I was a member of the faculty at Nyack/Alliance University for twenty-one years. I am also an alumna of Alliance Theological Seminary. If I were to create a worship ritual for my loss, I would do it with close friends and, if possible, others with whom I made the seminary journey. I would not need to do it with the entire church. I’d think through and prepare symbols in advance of the worship ritual.

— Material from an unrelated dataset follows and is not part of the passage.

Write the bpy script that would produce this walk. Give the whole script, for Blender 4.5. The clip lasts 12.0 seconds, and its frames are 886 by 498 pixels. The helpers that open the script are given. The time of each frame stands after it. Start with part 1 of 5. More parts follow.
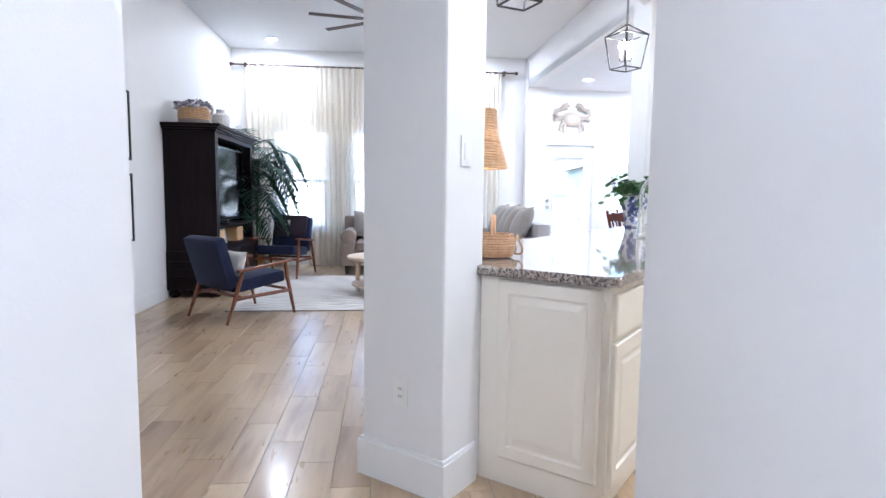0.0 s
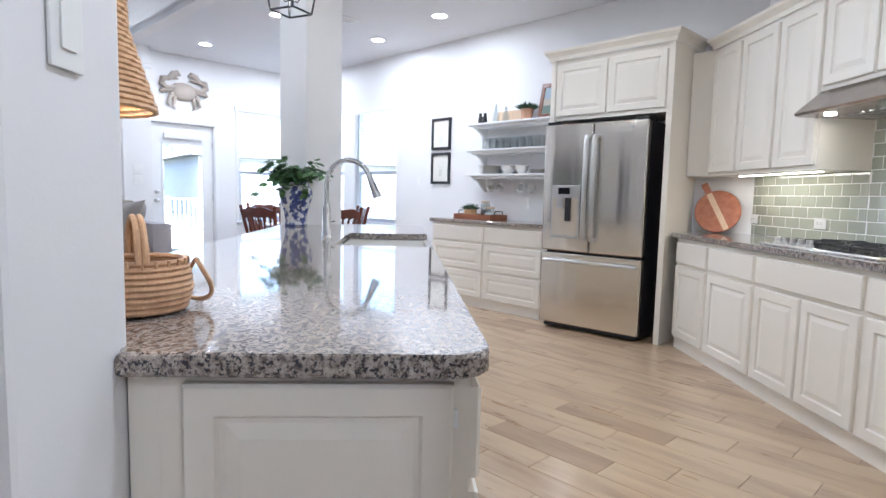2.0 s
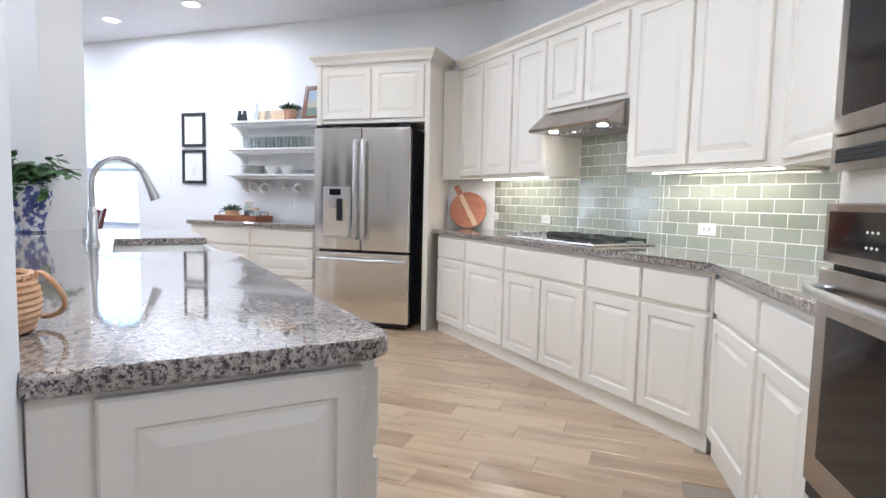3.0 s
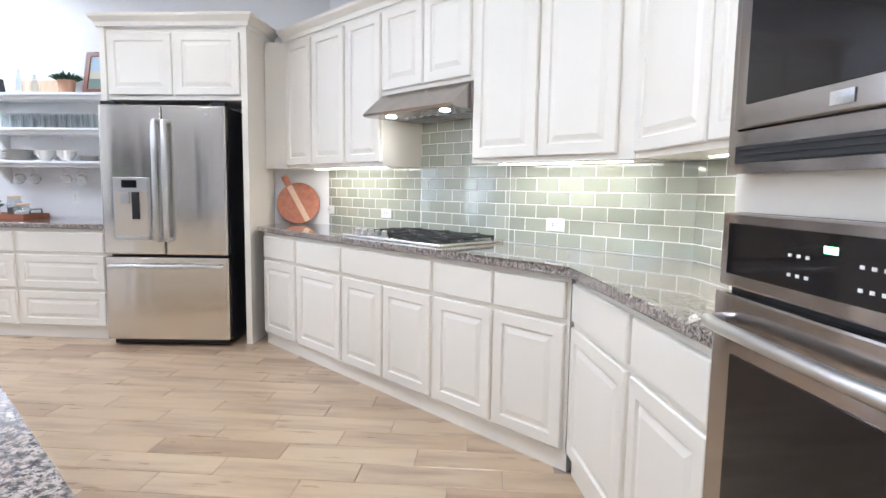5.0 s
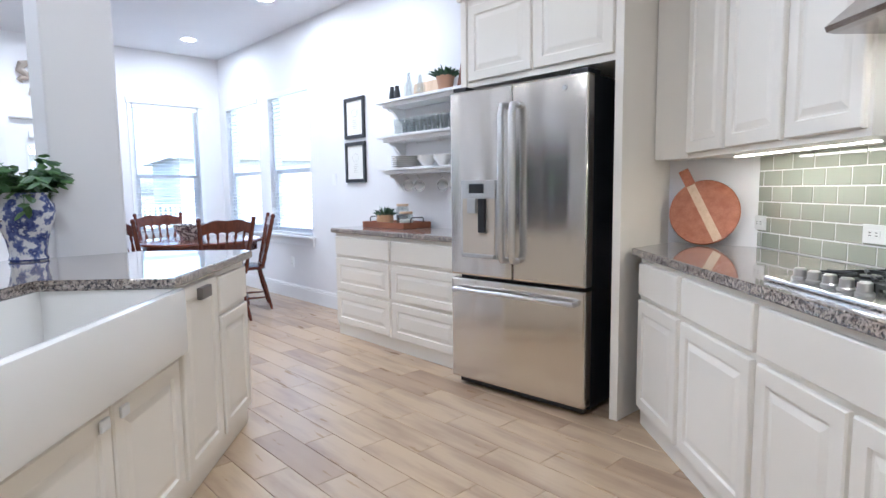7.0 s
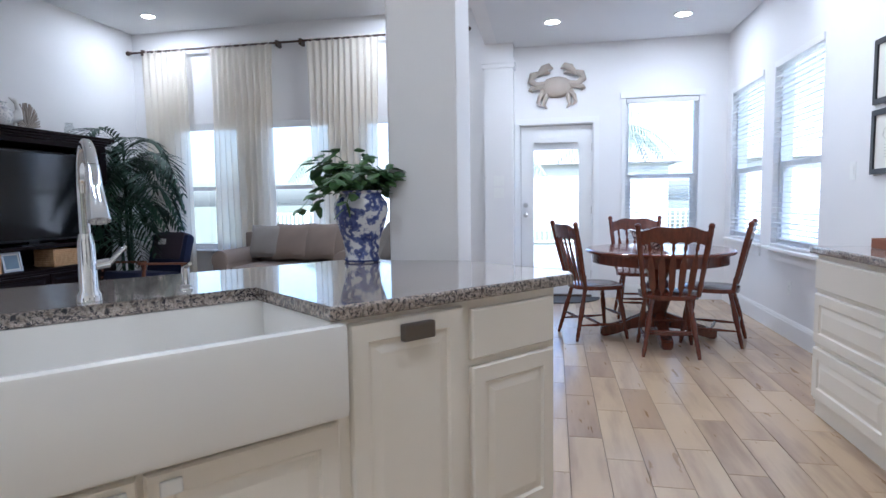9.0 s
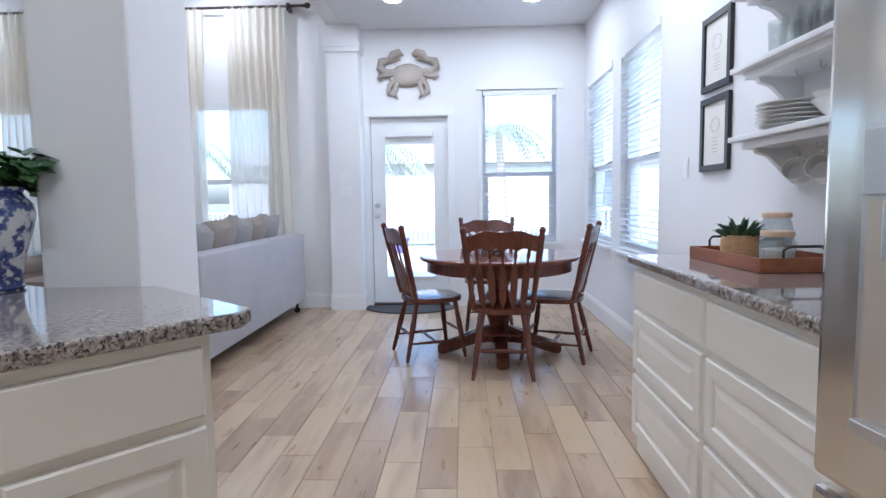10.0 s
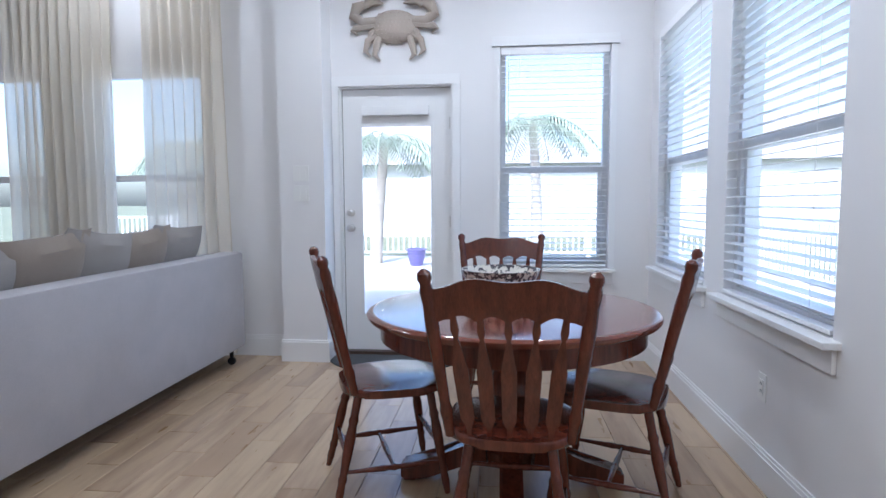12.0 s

I’d begin with a prayer of invocation—inviting the presence of God to especially inhabit and bless the Letting Go of Nyack worship ritual. After naming them, enacting the release of the negative would involve some sort of destruction—perhaps burning something that symbolized the negative, or simply burning the paper on which I wrote the negative. Embodying the release of other losses would be less final, perhaps involving writing them on paper with washable markers and then washing it away in water or blowing out a candle that symbolized each loss. As for that which I maintain from those 21 years, I would want to build something visible. Perhaps a pile of stones like the altars in the Old Testament, or a beautiful bunch of flowers that I’d dry and keep visible, each symbolizing something I’m taking with me. Then I’d declare my hope and trust in God through all losses and gains, asking someone to bless me with Romans 15:13, “May the God of hope fill you with all joy and peace as you trust in him, so that you may overflow with hope by the power of the Holy Spirit.” 

For me, this ambiguous loss is best processed through a ritual with a small group. Other losses might find healing through ritual with the whole church, with one’s family, or simply with a friend. However we choose to mark our ambiguous losses through ritual, it is still true that we find healing through naming and marking our losses with others for the glory of God.